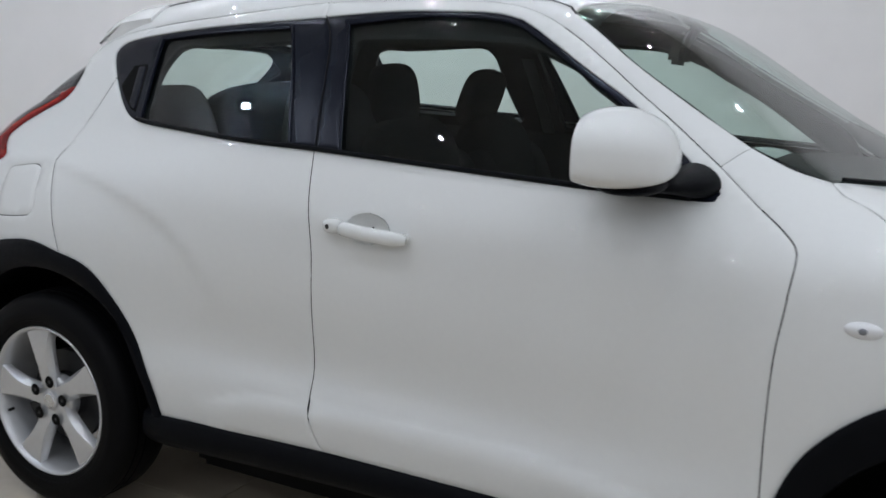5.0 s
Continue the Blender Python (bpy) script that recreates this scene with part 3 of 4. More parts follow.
# doors, with their handles
door_f = outline(BELT_F, DLO_A, B_TOP[::-1], GUTTER[::-1], A_HIGH[::-1], A_LOW[::-1], SILL, B_LOW[::-1])
scoop = outline([(-.205, .851, .985), (-.19, .848, 1.0), (-.15, .845, 1.011), (-.105, .847, 1.0), (-.085, .85, .975), (-.10, .851, .95), (-.15, .851, .935), (-.195, .851, .95), (-.205, .851, .985)])
doors = panel("front_door", [door_f, scoop], (0, 1, -.2), PAINT, car, "white front door with a pull handle", step=.02, rim=.006)
door_r = outline(C_SEAM, DLO_C, B_LOW, SILL_R, ARCH_R)
rear_doors = panel("rear_door", [door_r], (0, 1, -.2), PAINT, car, "white rear door with hidden handle", step=.018, rim=.006)
strip = outline(B_TOP[::-1], DLO_R[:4], [(-1.176, .542, 1.401), (-1.136, .525, 1.434)], GUTTER_R[::-1])
panel("window_frame", [strip], (0, 1, -.5), PAINT, rear_doors)
TAIL_LOW = [(-1.407, .585, 1.243), (-1.412, .593, 1.228), (-1.427, .600, 1.210), (-1.447, .605, 1.196), (-1.479, .607, 1.180), (-1.538, .612, 1.153), (-1.582, .616, 1.131), (-1.616, .621, 1.111), (-1.641, .630, 1.092),
            (-1.651, .638, 1.078), (-1.649, .651, 1.063), (-1.636, .667, 1.047), (-1.618, .682, 1.032), (-1.610, .690, 1.022), (-1.616, .697, 1.012), (-1.636, .698, 1.005), (-1.677, .692, .994), (-1.716, .689, .980), (-1.748, .687, .962), (-1.785, .676, .938)]
TAIL_TOP = [(-1.407, .585, 1.243), (-1.443, .583, 1.229), (-1.504, .581, 1.207), (-1.549, .579, 1.189), (-1.598, .572, 1.171), (-1.656, .553, 1.149), (-1.72, .53, 1.119), (-1.765, .527, 1.095)]
C_EDGE = [(-1.36, .50, 1.40), (-1.40, .505, 1.37), (-1.418, .515, 1.335), (-1.407, .548, 1.30), (-1.402, .567, 1.277), (-1.407, .585, 1.243)]
quarter = outline(C_SEAM, DLO_R[:2:-1], [(-1.176, .542, 1.401), (-1.136, .525, 1.434)], [(-1.136, .525, 1.434), (-1.25, .515, 1.42), (-1.36, .50, 1.40)], C_EDGE, TAIL_LOW,
                  [(-1.785, .676, .938), (-1.89, .60, .935), (-1.96, .42, .93)], [(-1.96, .42, .93), (-2.0, .40, .64), (-1.98, .39, .42)], [(-1.98, .39, .42), (-1.82, .66, .37), (-1.71, .74, .36)], ARCH_RB[::-1], step=.010)
flap = outline([(-1.560, .725, .982), (-1.535, .73, 1.0), (-1.49, .735, 1.005), (-1.415, .745, 1.017), (-1.381, .755, 1.014), (-1.369, .77, .997), (-1.352, .80, .942), (-1.335, .825, .893),
                (-1.346, .825, .876), (-1.374, .822, .869), (-1.48, .80, .854), (-1.521, .785, .852), (-1.537, .775, .867), (-1.552, .745, .925), (-1.560, .725, .982)], step=.008)
for _ in range(8):                                # even, rounded corners
    flap = [(flap[k - 1] + flap[k] * 2 + flap[(k + 1) % len(flap)]) / 4 for k in range(len(flap))]
panel("rear_quarter", [quarter, flap], (.5, 1, -.25), PAINT, car, "white rear quarter panel over the wheel", step=.02, rim=.006)
panel("fuel_flap", [flap], (.5, 1, -.25), PAINT, car, rim=.004)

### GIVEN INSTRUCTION
Give every line of the material that includes the string "with".

### COMPLETED TASK
Continue the Blender Python (bpy) script that recreates this scene with part 3 of 4. More parts follow.
# doors, with their handles
doors = panel("front_door", [door_f, scoop], (0, 1, -.2), PAINT, car, "white front door with a pull handle", step=.02, rim=.006)
rear_doors = panel("rear_door", [door_r], (0, 1, -.2), PAINT, car, "white rear door with hidden handle", step=.018, rim=.006)